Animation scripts
● ● ● ●

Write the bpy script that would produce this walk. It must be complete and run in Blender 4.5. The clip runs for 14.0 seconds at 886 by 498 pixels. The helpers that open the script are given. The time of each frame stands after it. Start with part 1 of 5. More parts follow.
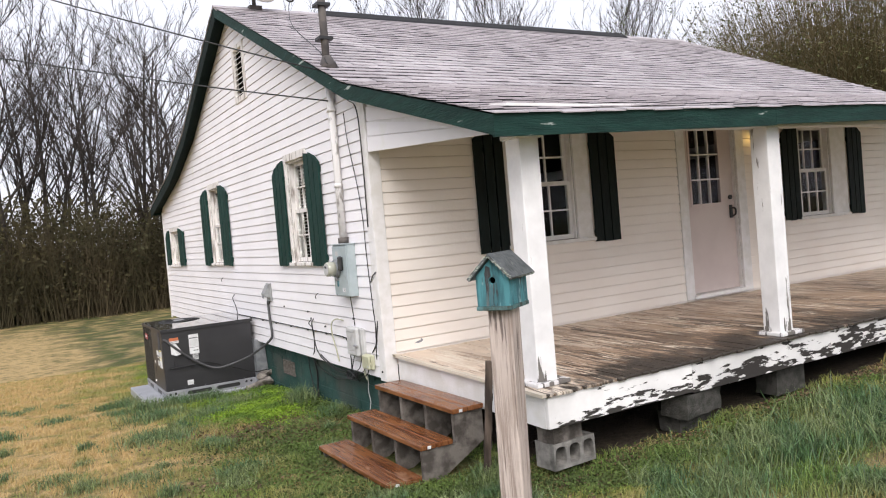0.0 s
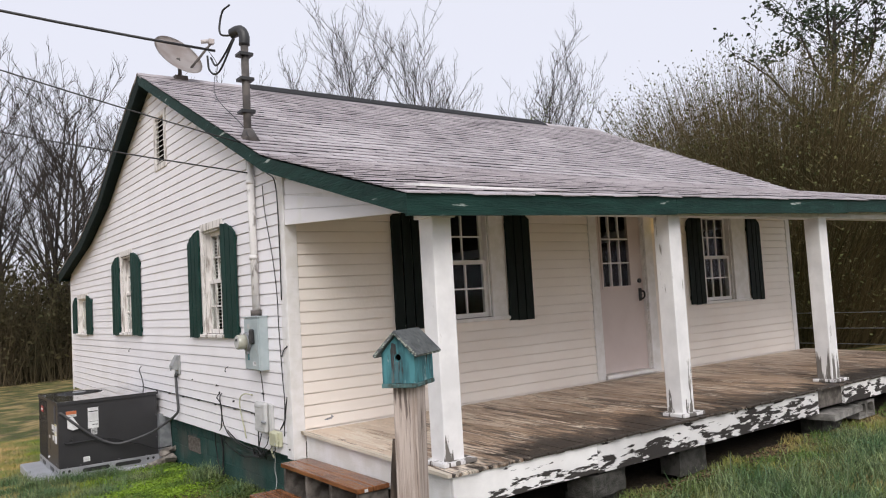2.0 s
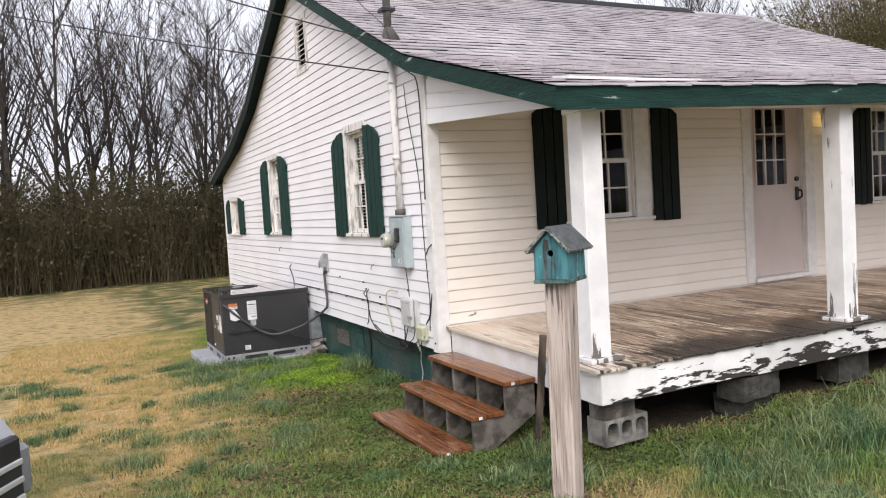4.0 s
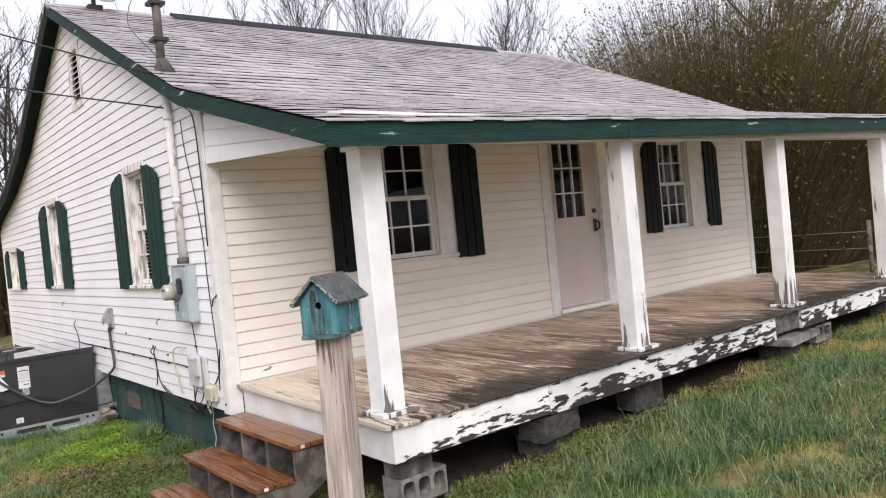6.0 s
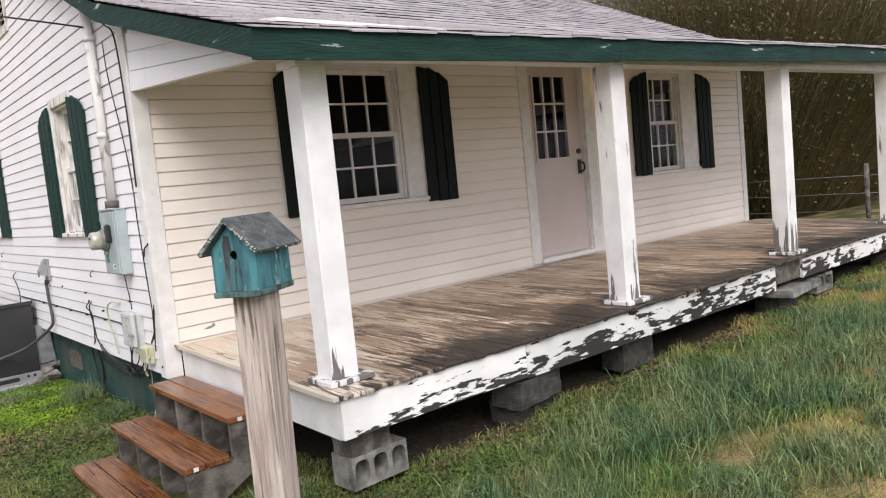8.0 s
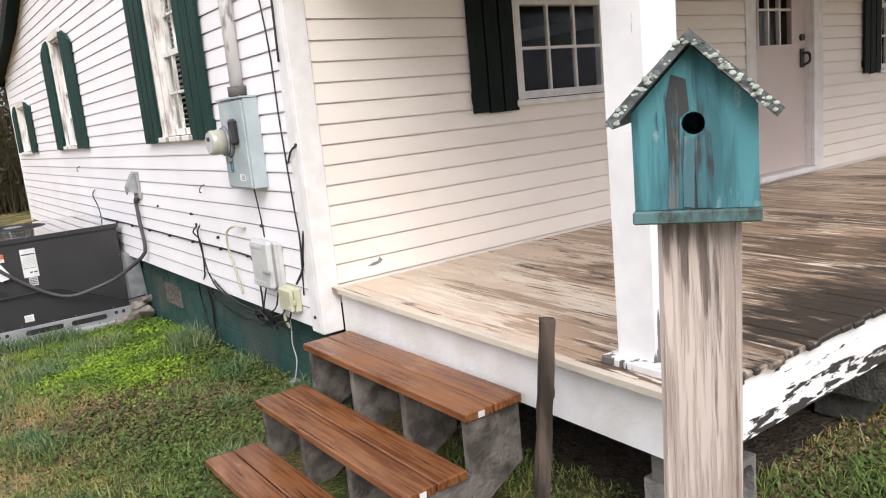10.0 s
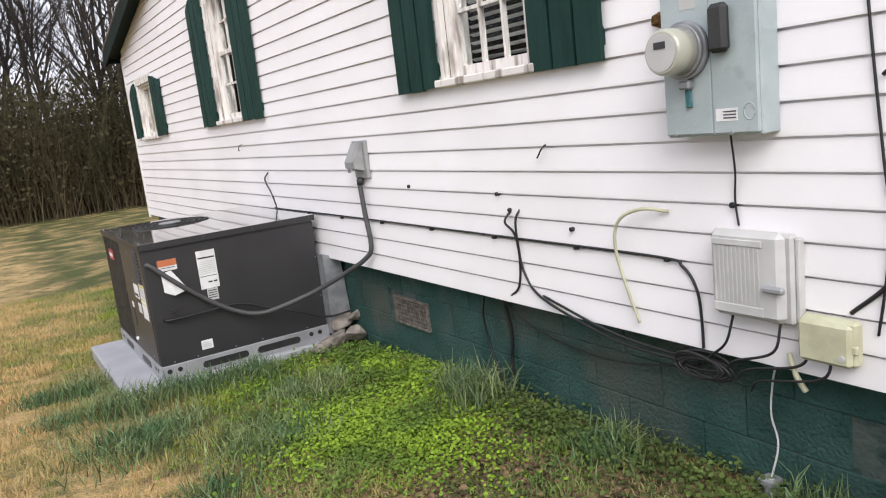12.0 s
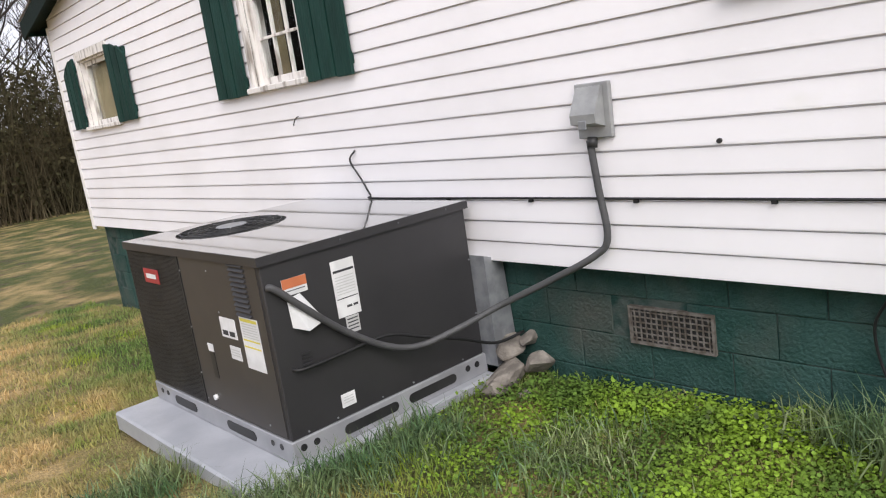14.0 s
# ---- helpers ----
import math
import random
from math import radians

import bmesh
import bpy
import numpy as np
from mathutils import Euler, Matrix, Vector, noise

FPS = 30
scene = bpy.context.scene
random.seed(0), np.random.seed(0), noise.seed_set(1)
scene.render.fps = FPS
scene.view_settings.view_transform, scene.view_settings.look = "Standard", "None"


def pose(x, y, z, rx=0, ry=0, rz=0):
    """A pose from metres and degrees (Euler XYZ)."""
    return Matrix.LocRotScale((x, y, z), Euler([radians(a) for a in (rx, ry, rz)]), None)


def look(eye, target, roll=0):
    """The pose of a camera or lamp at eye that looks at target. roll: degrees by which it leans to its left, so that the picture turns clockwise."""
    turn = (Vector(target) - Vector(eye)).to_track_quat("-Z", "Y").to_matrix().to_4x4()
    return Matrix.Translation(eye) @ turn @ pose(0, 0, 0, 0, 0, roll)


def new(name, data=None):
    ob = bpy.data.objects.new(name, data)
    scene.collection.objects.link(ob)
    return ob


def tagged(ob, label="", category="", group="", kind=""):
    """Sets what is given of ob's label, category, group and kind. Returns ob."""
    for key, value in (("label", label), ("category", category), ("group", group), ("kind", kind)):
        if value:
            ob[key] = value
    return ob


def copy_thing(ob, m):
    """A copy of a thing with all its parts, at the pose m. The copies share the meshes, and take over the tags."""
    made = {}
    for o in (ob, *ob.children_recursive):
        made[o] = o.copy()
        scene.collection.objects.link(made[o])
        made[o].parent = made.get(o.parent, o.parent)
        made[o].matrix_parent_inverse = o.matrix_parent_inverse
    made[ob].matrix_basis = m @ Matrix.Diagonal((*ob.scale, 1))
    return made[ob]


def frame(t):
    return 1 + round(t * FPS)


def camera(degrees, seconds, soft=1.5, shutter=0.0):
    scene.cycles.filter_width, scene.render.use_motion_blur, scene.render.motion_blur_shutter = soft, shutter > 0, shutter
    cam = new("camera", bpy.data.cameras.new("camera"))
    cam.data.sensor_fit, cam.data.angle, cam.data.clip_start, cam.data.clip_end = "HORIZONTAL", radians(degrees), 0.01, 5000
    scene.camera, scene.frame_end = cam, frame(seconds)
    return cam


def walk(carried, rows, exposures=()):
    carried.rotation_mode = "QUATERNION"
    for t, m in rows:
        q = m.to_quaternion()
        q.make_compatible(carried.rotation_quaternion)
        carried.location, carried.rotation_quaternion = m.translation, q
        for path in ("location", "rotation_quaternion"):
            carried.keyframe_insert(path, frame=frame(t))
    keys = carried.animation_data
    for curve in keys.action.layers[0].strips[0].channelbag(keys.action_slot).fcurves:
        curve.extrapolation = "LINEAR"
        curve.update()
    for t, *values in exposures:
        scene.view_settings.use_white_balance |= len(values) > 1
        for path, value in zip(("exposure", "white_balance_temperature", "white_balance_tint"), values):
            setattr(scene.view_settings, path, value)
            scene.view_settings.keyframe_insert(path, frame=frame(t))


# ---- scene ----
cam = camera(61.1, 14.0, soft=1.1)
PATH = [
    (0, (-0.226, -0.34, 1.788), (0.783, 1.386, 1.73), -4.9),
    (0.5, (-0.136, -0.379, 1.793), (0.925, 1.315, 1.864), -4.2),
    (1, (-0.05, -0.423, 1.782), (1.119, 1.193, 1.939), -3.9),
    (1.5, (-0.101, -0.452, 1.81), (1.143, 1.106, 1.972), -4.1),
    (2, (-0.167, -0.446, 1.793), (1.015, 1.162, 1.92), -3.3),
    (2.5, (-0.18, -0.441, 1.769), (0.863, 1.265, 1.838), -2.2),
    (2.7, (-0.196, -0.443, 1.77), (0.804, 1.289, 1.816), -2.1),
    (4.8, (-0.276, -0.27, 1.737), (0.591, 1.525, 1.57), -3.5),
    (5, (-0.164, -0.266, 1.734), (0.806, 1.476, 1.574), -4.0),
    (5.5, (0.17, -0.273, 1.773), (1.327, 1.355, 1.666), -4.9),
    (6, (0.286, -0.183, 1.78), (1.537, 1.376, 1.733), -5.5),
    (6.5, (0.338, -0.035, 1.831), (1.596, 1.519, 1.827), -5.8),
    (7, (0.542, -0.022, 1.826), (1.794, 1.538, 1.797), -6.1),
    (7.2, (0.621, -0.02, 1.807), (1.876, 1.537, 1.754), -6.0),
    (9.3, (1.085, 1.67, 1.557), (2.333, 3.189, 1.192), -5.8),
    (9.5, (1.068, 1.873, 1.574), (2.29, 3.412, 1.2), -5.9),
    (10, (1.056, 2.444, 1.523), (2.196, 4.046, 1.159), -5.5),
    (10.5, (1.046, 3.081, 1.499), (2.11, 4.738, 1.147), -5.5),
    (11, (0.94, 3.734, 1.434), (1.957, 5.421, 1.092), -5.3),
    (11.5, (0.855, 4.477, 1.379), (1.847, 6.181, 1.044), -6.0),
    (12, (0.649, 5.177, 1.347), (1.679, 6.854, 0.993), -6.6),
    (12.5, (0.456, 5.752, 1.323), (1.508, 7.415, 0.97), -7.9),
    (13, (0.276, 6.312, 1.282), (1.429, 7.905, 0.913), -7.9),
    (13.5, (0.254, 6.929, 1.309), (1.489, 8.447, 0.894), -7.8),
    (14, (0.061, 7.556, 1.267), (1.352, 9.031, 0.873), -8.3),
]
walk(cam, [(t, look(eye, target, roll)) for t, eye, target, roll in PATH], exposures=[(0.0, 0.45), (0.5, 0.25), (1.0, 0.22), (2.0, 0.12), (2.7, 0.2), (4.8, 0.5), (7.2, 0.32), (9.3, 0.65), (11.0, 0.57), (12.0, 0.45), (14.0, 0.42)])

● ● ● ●

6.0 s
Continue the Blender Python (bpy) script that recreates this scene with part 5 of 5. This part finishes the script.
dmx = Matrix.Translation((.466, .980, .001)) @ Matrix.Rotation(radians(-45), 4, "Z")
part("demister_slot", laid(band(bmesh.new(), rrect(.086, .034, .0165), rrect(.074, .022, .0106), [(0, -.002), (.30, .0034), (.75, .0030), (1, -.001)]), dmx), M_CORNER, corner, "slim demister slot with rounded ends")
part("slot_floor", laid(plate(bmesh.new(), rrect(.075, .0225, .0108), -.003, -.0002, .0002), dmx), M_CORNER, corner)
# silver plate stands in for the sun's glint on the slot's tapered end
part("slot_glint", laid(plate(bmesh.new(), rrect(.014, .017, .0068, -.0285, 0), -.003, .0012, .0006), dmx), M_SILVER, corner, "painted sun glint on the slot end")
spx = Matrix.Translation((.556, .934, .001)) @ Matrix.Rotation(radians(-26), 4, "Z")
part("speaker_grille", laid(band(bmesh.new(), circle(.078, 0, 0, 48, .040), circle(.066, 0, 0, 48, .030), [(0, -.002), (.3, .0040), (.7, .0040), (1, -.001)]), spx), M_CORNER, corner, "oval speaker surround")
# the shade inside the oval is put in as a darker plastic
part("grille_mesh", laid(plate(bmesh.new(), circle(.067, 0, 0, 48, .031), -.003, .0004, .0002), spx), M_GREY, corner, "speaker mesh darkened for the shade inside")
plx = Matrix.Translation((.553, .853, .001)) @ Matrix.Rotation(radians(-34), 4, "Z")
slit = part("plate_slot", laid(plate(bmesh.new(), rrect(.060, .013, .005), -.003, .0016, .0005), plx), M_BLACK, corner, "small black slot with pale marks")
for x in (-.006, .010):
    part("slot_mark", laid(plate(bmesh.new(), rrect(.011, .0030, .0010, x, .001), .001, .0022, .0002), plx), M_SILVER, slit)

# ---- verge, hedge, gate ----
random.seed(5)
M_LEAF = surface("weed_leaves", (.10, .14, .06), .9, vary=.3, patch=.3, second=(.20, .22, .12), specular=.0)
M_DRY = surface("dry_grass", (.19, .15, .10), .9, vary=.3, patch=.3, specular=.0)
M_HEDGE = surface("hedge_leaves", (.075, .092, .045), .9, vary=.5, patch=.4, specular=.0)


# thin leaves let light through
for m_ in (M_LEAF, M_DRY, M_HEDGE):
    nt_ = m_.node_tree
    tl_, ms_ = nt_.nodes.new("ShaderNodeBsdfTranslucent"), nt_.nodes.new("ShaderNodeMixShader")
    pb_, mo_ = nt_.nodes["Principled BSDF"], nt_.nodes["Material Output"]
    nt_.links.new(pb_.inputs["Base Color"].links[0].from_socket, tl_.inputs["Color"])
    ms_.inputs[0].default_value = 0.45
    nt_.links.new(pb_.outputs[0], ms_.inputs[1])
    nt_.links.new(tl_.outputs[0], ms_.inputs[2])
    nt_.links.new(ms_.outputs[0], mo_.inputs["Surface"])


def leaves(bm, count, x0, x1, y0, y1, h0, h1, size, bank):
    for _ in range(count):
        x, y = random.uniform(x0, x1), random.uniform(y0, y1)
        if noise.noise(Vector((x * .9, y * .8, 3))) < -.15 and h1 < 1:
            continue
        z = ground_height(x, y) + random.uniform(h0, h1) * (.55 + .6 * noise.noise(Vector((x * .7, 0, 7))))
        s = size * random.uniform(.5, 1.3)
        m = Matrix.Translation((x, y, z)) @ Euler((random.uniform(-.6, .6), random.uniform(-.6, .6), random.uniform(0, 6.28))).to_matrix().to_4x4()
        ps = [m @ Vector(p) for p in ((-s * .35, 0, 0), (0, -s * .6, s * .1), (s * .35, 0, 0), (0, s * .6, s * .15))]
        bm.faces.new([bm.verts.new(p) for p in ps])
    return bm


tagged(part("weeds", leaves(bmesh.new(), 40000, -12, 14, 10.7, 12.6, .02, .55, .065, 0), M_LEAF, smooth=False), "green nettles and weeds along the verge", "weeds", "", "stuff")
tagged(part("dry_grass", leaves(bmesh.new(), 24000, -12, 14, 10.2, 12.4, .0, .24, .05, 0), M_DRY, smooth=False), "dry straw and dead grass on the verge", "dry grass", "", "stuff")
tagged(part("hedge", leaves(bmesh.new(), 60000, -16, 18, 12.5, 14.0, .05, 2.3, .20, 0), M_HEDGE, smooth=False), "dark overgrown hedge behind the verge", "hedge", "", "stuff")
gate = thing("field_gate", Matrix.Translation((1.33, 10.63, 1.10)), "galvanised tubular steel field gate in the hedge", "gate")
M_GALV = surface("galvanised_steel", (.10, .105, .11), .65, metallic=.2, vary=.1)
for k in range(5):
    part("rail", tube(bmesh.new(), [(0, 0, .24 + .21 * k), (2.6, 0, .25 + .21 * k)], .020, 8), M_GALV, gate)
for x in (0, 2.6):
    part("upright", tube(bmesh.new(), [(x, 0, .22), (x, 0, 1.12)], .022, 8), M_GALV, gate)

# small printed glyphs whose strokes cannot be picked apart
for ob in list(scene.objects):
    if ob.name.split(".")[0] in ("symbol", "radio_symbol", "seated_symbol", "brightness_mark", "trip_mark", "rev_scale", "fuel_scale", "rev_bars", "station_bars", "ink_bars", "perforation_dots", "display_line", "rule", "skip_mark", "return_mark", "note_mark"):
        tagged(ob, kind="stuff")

● ● ● ●

◆ **Exercise task**: Take the lines from the one holding "Write the bpy" to the one holding "from math import radians", both lines included, and give them again exactly, with no pictures.

◆ **Complete output**:
Write the bpy script that would produce this walk. It must be complete and run in Blender 4.5. The clip runs for 14.0 seconds at 886 by 498 pixels. The helpers that open the script are given. The time of each frame stands after it. Start with part 1 of 5. More parts follow.
0.0 s
2.0 s
4.0 s
6.0 s
8.0 s
10.0 s
12.0 s
14.0 s
# ---- helpers ----
import math
import random
from math import radians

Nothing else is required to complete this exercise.